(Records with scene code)
--

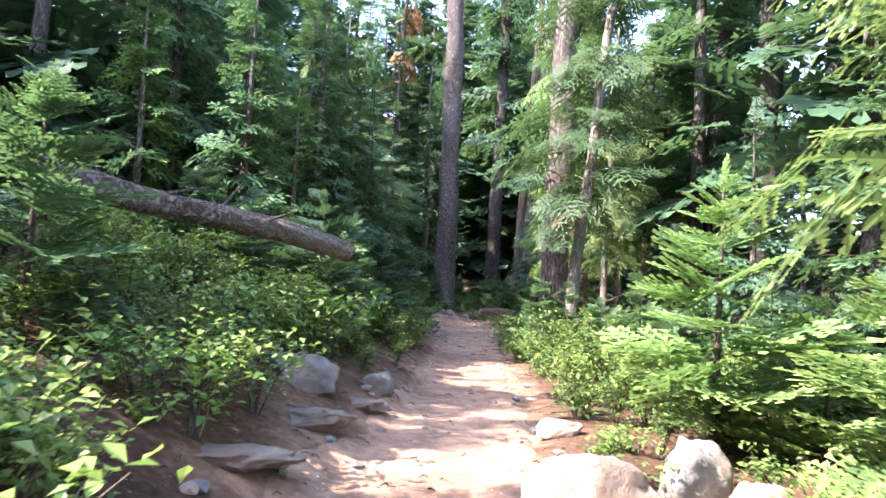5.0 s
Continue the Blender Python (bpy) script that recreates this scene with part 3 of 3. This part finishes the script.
boughs(t, 143, 60, 1.6, 12, 1.5, FIR, (0.02, 0), FRONDS_MID)

# ---- fallen logs ----


def log(label, a, b, r0, r1, bark, end, seed, stubs=0, split=False):
    rng = random.Random(seed)
    a, b = np.array(a, float), np.array(b, float)
    ob = thing("fallen_log", label, "log")
    ob.matrix_basis = pose(*a)
    d = b - a
    n = 26
    pts = [d * i / n + np.array([0.03 * math.sin(i * 0.7 + seed), 0.03 * math.cos(i * 0.9), 0.03 * math.sin(i * 0.5)]) * (i > 0) for i in range(n + 1)]
    s = Soup()
    tube(s, pts, [r0 + (r1 - r0) * i / n for i in range(n + 1)], 22, 0.22, rng)
    part("bark", s.mesh("bark", bark, True, False), ob)
    u = -d / np.linalg.norm(d)
    ref = np.cross(u, (0, 0, 1.0))
    ref /= np.linalg.norm(ref)
    up = np.cross(ref, u)
    c = Soup()
    ring, faces, k = [u * 0.012], [], 22
    for j, rr in enumerate((0.5, 0.97)):
        for i in range(k):
            q = 2 * math.pi * i / k
            ring.append(u * (0.012 + 0.006 * rng.random()) + (ref * math.cos(q) + up * math.sin(q)) * r0 * rr * (1 + 0.06 * math.sin(3 * q + seed)))
    for i in range(k):
        faces.append((0, 1 + i, 1 + (i + 1) % k, 1 + (i + 1) % k))
        faces.append((1 + i, 1 + k + i, 1 + k + (i + 1) % k, 1 + (i + 1) % k))
    tri = [f[:3] for f in faces if f[2] == f[3]]
    c.add(ring, tri)
    c.add(ring, [f for f in faces if f[2] != f[3]])
    part("sawn_end", c.mesh("sawn_end", end, False, False), ob)
    for _ in range(stubs):
        at = d * rng.uniform(0.08, 0.9)
        dirn = np.array([rng.uniform(-1, 1), rng.uniform(-1, 1), rng.uniform(0.1, 1)])
        dirn /= np.linalg.norm(dirn)
        e = at + dirn * (r0 + rng.uniform(0.1, 0.45))
        q = Soup()
        tube(q, [at, (at + e) / 2, e], [0.022, 0.015, 0.005], 5)
        part("branch_stub", q.mesh("branch_stub", TWIG, True, False), ob)
    return ob


log("fallen grey-barked log sticking out of the bank over bushes", (-2.75, 18.42, 2.97), (-6.6, 14.6, 3.78), 0.085, 0.16, LOG_BARK, LOG_RED, 1, 26)
log("dark sawn log jutting from the bank above the path", (-4.78, 29.7, 3.46), (-9.6, 30.9, 3.9), 0.18, 0.21, LOG_DARK, CUT_GREY, 2, 3)
log("long rotting reddish log lying beside the path", (-3.02, 33.05, 2.44), (0.75, 28.0, 2.08), 0.15, 0.23, LOG_RED, SNAG, 3, 9)

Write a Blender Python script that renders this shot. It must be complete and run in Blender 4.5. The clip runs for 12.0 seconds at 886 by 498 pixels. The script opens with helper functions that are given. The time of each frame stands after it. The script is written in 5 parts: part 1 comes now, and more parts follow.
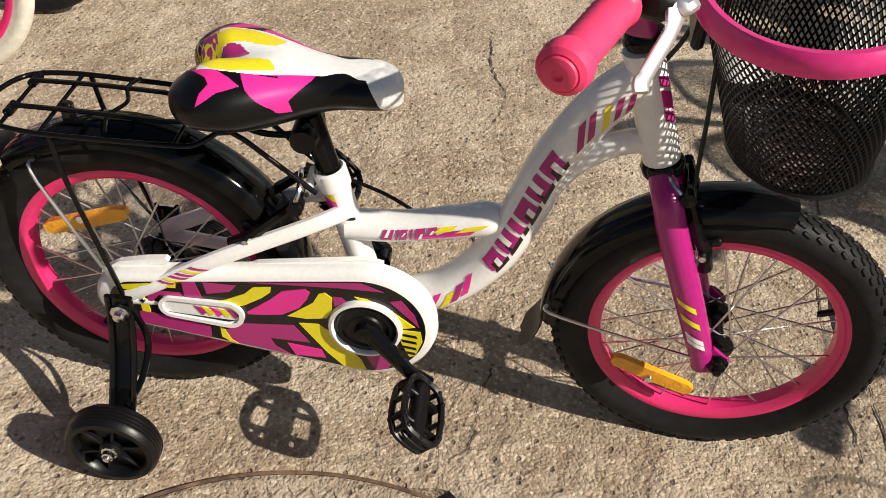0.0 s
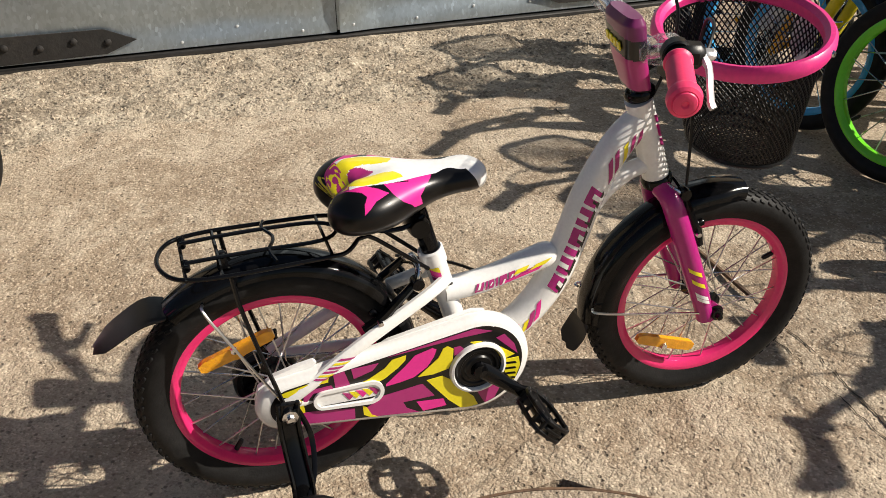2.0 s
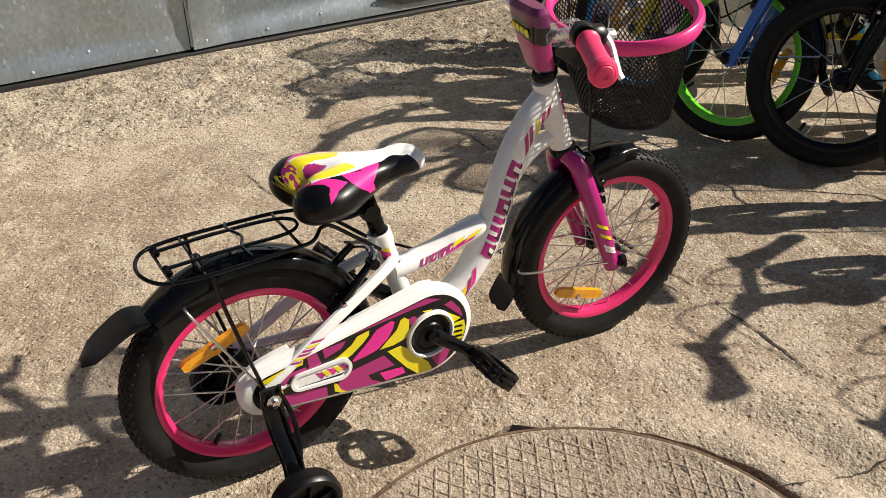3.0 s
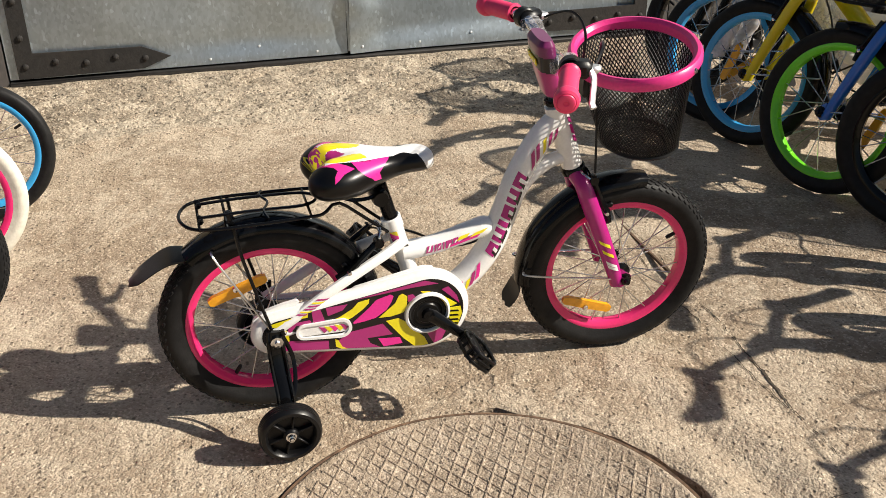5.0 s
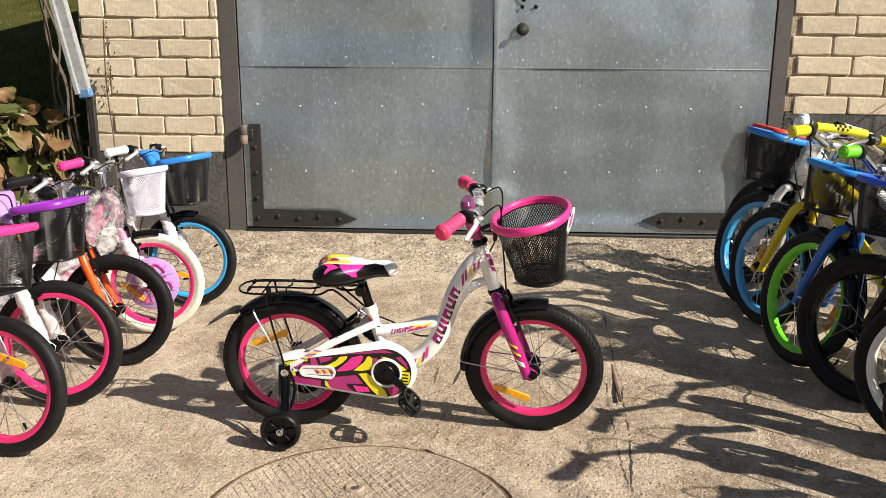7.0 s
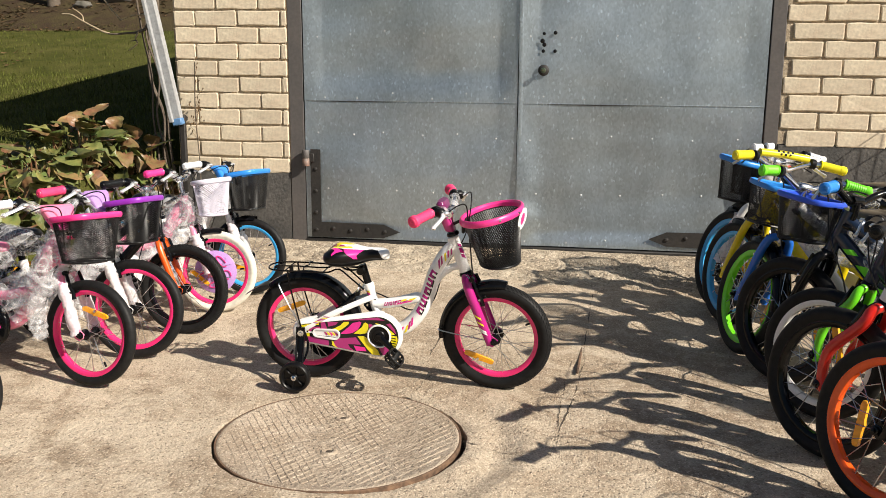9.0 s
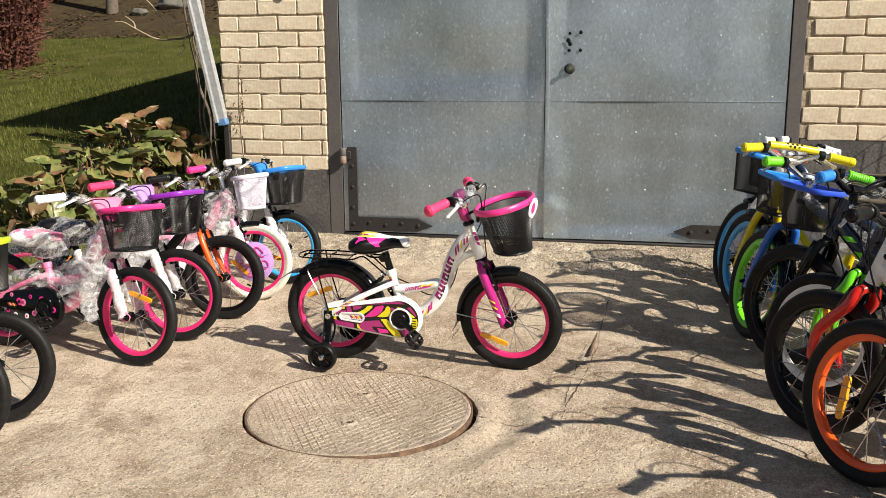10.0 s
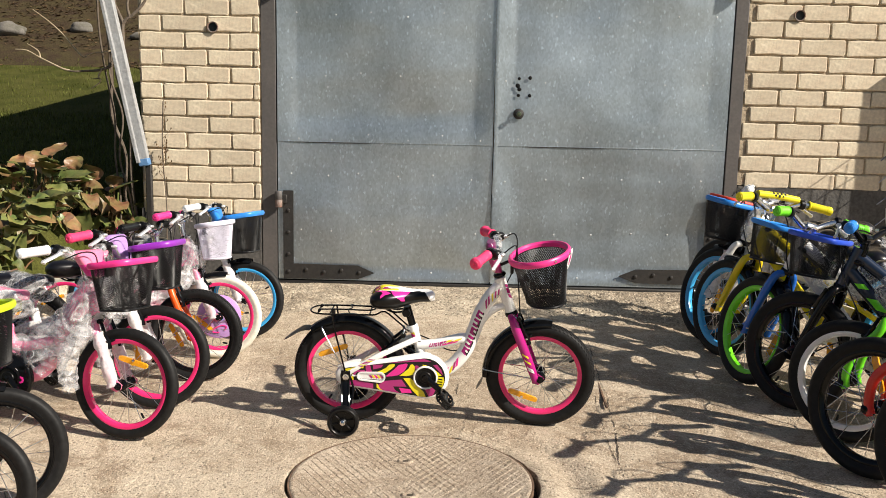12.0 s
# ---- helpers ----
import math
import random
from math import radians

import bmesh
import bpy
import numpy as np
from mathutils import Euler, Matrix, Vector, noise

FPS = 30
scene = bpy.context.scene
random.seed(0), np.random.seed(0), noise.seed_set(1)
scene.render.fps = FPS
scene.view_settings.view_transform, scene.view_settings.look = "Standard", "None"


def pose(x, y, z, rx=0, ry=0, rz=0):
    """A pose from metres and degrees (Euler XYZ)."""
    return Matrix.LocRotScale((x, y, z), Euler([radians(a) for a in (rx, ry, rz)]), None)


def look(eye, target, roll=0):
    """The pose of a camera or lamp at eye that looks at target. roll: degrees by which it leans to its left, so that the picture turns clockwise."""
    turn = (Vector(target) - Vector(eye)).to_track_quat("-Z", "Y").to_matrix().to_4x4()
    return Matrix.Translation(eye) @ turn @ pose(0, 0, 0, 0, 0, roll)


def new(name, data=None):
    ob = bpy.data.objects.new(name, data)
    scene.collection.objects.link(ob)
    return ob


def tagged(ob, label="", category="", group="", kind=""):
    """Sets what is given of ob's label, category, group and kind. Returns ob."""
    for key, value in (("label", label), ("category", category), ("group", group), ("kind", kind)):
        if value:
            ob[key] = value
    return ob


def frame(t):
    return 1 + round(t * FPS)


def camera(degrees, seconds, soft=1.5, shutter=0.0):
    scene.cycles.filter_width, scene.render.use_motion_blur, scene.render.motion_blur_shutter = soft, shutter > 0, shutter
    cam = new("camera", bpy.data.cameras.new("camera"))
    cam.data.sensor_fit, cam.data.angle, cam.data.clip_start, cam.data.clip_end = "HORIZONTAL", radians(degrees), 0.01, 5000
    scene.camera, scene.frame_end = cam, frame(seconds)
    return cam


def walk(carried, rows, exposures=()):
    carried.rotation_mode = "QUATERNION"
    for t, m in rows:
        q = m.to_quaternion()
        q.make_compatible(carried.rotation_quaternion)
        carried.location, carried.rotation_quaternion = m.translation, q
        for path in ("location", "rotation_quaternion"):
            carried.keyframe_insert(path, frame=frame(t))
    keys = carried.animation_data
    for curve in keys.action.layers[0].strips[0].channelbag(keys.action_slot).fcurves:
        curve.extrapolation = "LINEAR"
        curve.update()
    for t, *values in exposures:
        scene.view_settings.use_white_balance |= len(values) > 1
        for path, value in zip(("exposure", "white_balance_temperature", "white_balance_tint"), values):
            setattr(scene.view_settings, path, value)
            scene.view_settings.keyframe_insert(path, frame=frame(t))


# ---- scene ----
cam = camera(51.1, 12.0, 0.7)
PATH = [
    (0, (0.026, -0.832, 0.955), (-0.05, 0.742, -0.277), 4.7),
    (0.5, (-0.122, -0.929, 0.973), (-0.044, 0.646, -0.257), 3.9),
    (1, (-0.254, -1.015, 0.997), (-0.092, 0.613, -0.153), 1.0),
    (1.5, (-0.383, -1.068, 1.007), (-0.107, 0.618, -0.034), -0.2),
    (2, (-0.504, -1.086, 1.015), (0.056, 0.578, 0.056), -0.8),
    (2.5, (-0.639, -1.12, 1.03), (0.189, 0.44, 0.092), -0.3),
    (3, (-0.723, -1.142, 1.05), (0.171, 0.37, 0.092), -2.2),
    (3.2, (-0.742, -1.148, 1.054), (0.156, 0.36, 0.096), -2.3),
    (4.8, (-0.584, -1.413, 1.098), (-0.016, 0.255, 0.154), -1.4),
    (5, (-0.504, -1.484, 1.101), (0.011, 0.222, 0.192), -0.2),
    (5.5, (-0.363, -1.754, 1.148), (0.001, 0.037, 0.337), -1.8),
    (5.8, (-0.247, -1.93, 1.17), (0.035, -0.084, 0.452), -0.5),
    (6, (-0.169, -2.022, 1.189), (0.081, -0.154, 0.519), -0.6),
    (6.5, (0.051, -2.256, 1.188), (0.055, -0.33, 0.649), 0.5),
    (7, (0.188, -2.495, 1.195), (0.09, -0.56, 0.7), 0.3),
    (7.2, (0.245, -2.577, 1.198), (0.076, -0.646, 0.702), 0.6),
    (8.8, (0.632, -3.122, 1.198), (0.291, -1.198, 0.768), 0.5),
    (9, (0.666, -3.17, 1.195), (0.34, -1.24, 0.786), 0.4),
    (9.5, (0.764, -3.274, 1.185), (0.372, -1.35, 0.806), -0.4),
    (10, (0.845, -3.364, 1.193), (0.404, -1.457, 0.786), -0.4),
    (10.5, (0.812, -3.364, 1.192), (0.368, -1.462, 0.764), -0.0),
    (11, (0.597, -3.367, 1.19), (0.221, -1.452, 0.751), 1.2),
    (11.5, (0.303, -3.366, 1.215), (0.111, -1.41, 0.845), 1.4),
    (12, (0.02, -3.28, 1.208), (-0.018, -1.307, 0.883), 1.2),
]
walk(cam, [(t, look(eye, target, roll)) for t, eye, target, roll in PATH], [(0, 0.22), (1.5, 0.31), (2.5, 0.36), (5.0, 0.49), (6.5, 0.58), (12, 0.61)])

# ---- light: low sun from the right, clear sky ----
SUN = Vector((1.29, -0.58, 1.0)).normalized()
lamp = new("sun", bpy.data.lights.new("sun", "SUN"))
lamp.data.energy, lamp.data.angle, lamp.data.color = 5.0, radians(0.55), (1.0, 0.92, 0.80)
lamp.matrix_world = look(SUN * 20, (0, 0, 0))
world = bpy.data.worlds.new("sky")
scene.world = world
world.use_nodes = True
sky = world.node_tree.nodes.new("ShaderNodeTexSky")
sky.sky_type, sky.sun_disc = "NISHITA", False
sky.sun_elevation = math.asin(SUN.z)
sky.sun_rotation = math.pi / 2 - math.atan2(SUN.y, SUN.x)
back = world.node_tree.nodes["Background"]
back.inputs["Strength"].default_value = 0.044
world.node_tree.links.new(sky.outputs[0], back.inputs["Color"])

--

- _What to produce_
The lines from the top of the data above through the one holding "# ---- fallen" are to be repeated exactly, and only those, with no pictures.

- _Result_
5.0 s
Continue the Blender Python (bpy) script that recreates this scene with part 3 of 3. This part finishes the script.
boughs(t, 143, 60, 1.6, 12, 1.5, FIR, (0.02, 0), FRONDS_MID)

# ---- fallen logs ----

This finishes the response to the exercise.